While the Arabs had little experience of Mediterranean shipbuilding, their newly conquered territories included ports with shipbuilding facilities — ones which the Byzantines had used to build their own galleys. This meant they had immediate access to shipbuilding facilities and expertise, and so were able to draw upon this when they began building their own fleet. So, as Arab armies continued their advance along the North African coast, shipwrights in the newly conquered territories were directed to begin building a fleet that could challenge the supremacy of Byzantine sea power. 

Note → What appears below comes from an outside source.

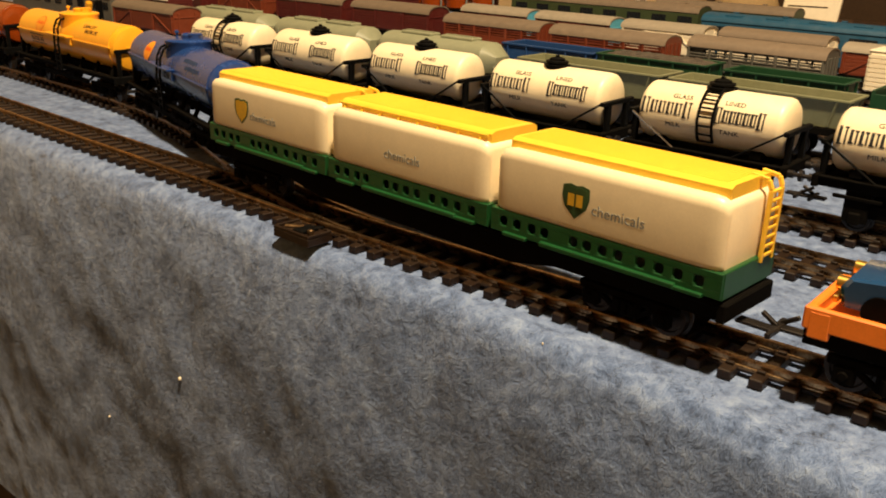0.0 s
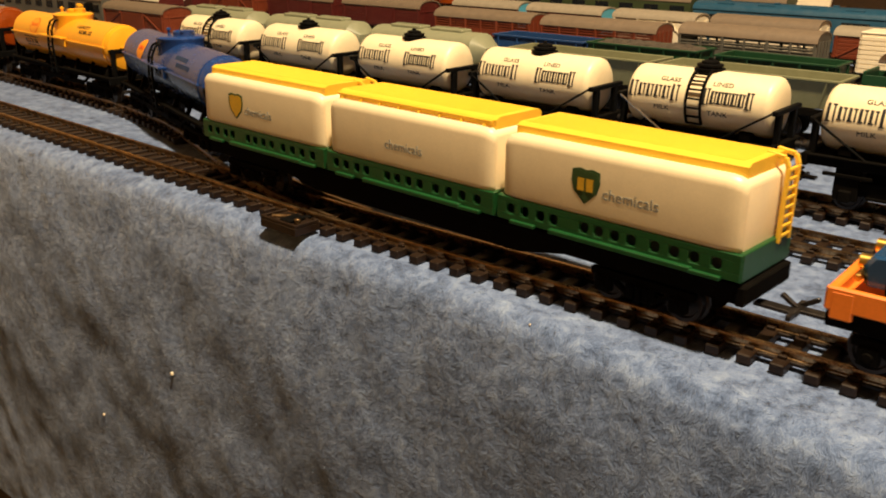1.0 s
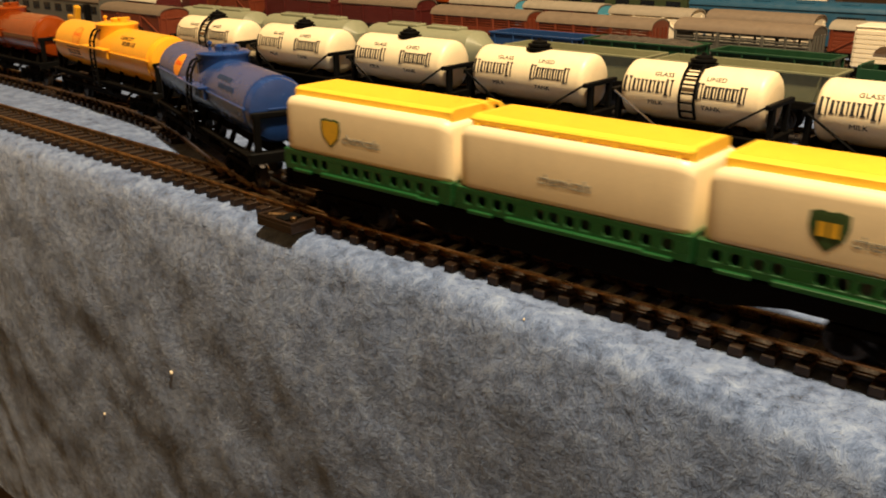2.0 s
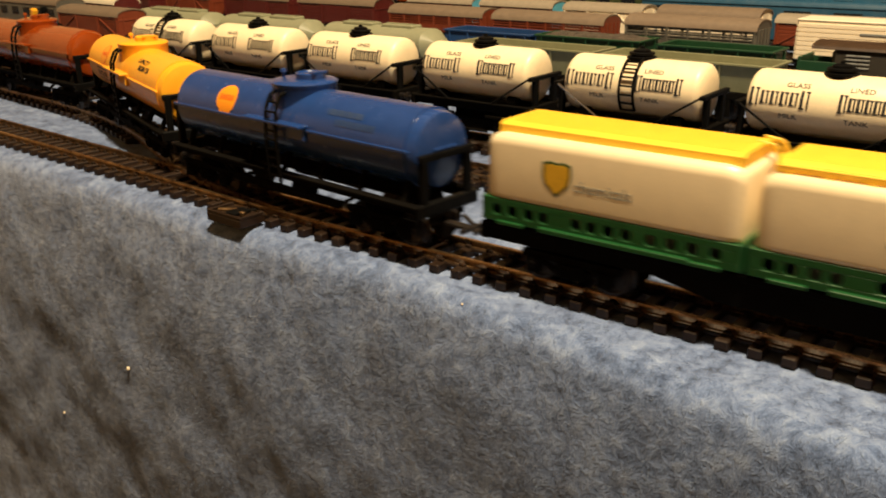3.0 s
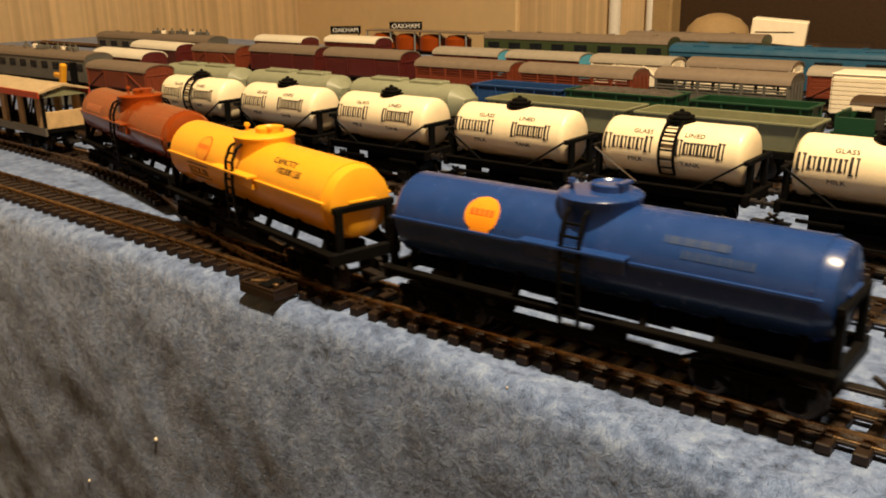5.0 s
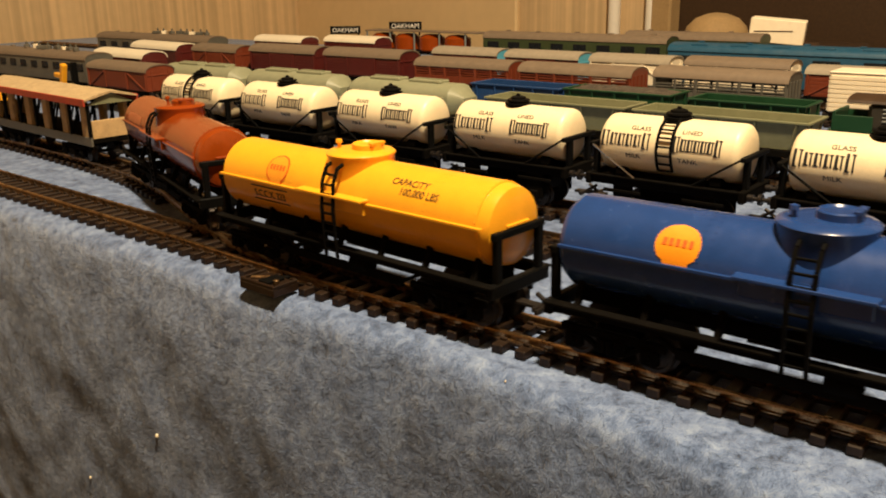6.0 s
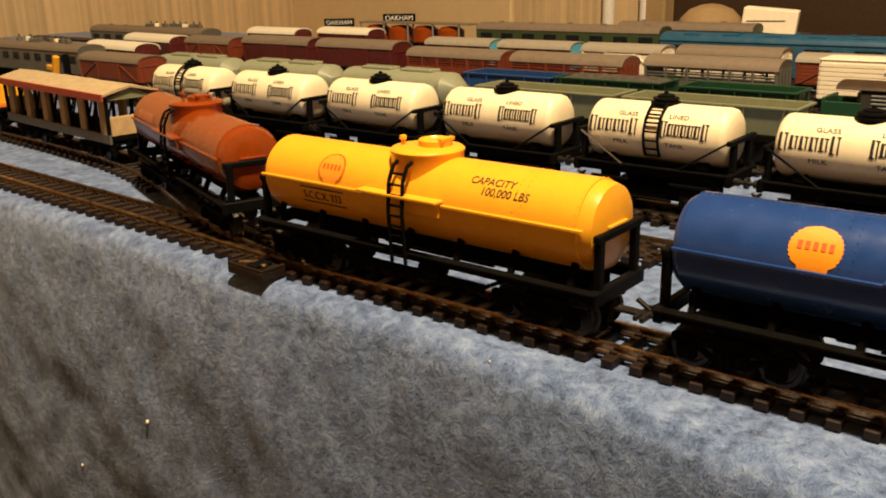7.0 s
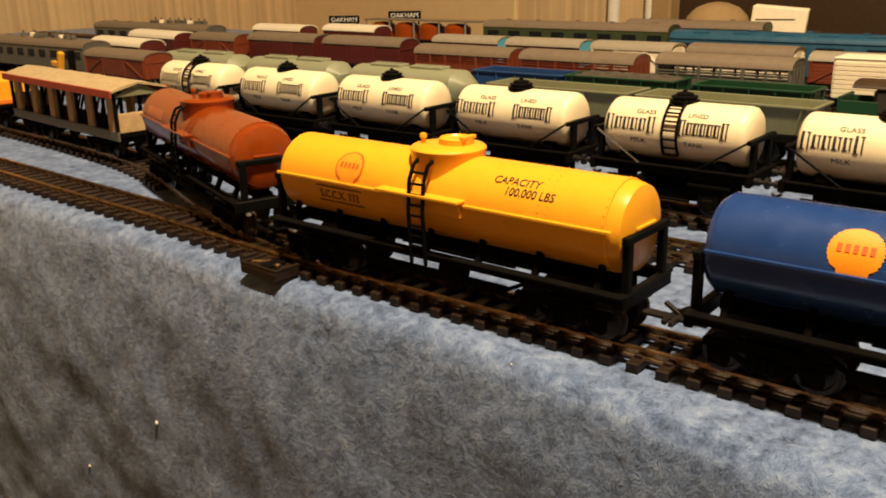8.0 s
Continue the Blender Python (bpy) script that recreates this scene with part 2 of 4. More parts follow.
    def mesh(self, name, mat, smooth=True):
        me = bpy.data.meshes.new(name)
        me.from_pydata(self.v, [], self.f)
        me.materials.append(mat)
        bm = bmesh.new()
        bm.from_mesh(me)
        bmesh.ops.recalc_face_normals(bm, faces=bm.faces)
        bm.to_mesh(me)
        bm.free()
        if smooth:
            me.shade_smooth()
            me.set_sharp_from_angle(angle=radians(35))
        return me


def part(name, geo, mat, parent=None, label="", smooth=True):
    ob = new(name, geo.mesh(name, mat, smooth) if isinstance(geo, Geo) else geo)
    if not isinstance(geo, Geo) and not geo.materials:
        geo.materials.append(mat)
    ob.parent = parent
    return tagged(ob, label)


def thing(name, label, category, group="", at=None):
    ob = new(name)
    ob.empty_display_size = 0.01
    if at is not None:
        ob.matrix_basis = at
    return tagged(ob, label, category, group)


def lettering(words, size, centre=True, shear=0.0, depth=0.00008):
    """The built-in font as a flat mesh in x, y."""
    cu = bpy.data.curves.new("lettering", "FONT")
    cu.body, cu.size, cu.shear, cu.extrude = words, size, shear, depth
    cu.align_x = "CENTER" if centre else "LEFT"
    cu.resolution_u = 3
    ob = bpy.data.objects.new("lettering", cu)
    scene.collection.objects.link(ob)
    bpy.context.view_layer.update()
    me = bpy.data.meshes.new_from_object(ob.evaluated_get(bpy.context.evaluated_depsgraph_get()))
    bpy.data.objects.remove(ob)
    return me


def on_barrel(me, x, angle, r, zc, mat, squeeze=1.0):
    """Bends a flat mesh round the near side of a barrel along x; angle: degrees up from level."""
    for v in me.vertices:
        a = radians(angle) + v.co.y / r
        d = r + 0.00012 + v.co.z
        v.co = (x + v.co.x * squeeze, -d * math.cos(a), zc + d * math.sin(a))
    me.materials.clear()
    me.materials.append(mat)
    return me


def outline(points, depth=0.00008):
    """A flat shape of (x, y) points with a little thickness."""
    me = bpy.data.meshes.new("print")
    n = len(points)
    V = [(x, y, z) for z in (-depth, depth) for x, y in points]
    me.from_pydata(V, [], [tuple(range(n))[::-1], tuple(range(n, 2 * n))] + [(k, (k + 1) % n, n + (k + 1) % n, n + k) for k in range(n)])
    return me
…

By 649 they were ready to challenge the Byzantines. That year the governor of Syria, Mu‘awiyah ibn Abi Sufyan, launched a raid against Cyprus, destroying the ancient city of Salamis. An Arab attack on Rhodes followed, and in 655 a fleet led by the Arab governor of Egypt, Abdullah ibn Sa‘ad ibn Abi as-Sarh (d. 656), clashed off Cape Chelidonya in Lycia (south-eastern Asia Minor) with a larger Byzantine fleet commanded by the Byzantine Emperor himself, Constans II, at the ‘Battle of the Masts’ — an encounter that would transform the naval balance of power in the Mediterranean.









DESIGN AND DEVELOPMENT

So what did the vessels that fought at the Battle of the Masts look like, and how did their design and fighting methods address the challenges of fighting in the Mediterranean setting? In fact, the opposing fleets at the battle are likely to have looked very similar. Modern scholars (Gardiner 1995, Pryor & Jeffreys 2006) suggest that the Arab vessels were largely indistinguishable from their Byzantine counterparts. Any modifications to incorporate distinctly Arabic features would be incorporated into this Byzantine-style design over time. Both sides’ vessels were designed, constructed and — in the Arab case, only partly — manned by members of traditional seafaring communities who drew upon a longstanding tradition of shipbuilding and seamanship within the Roman world.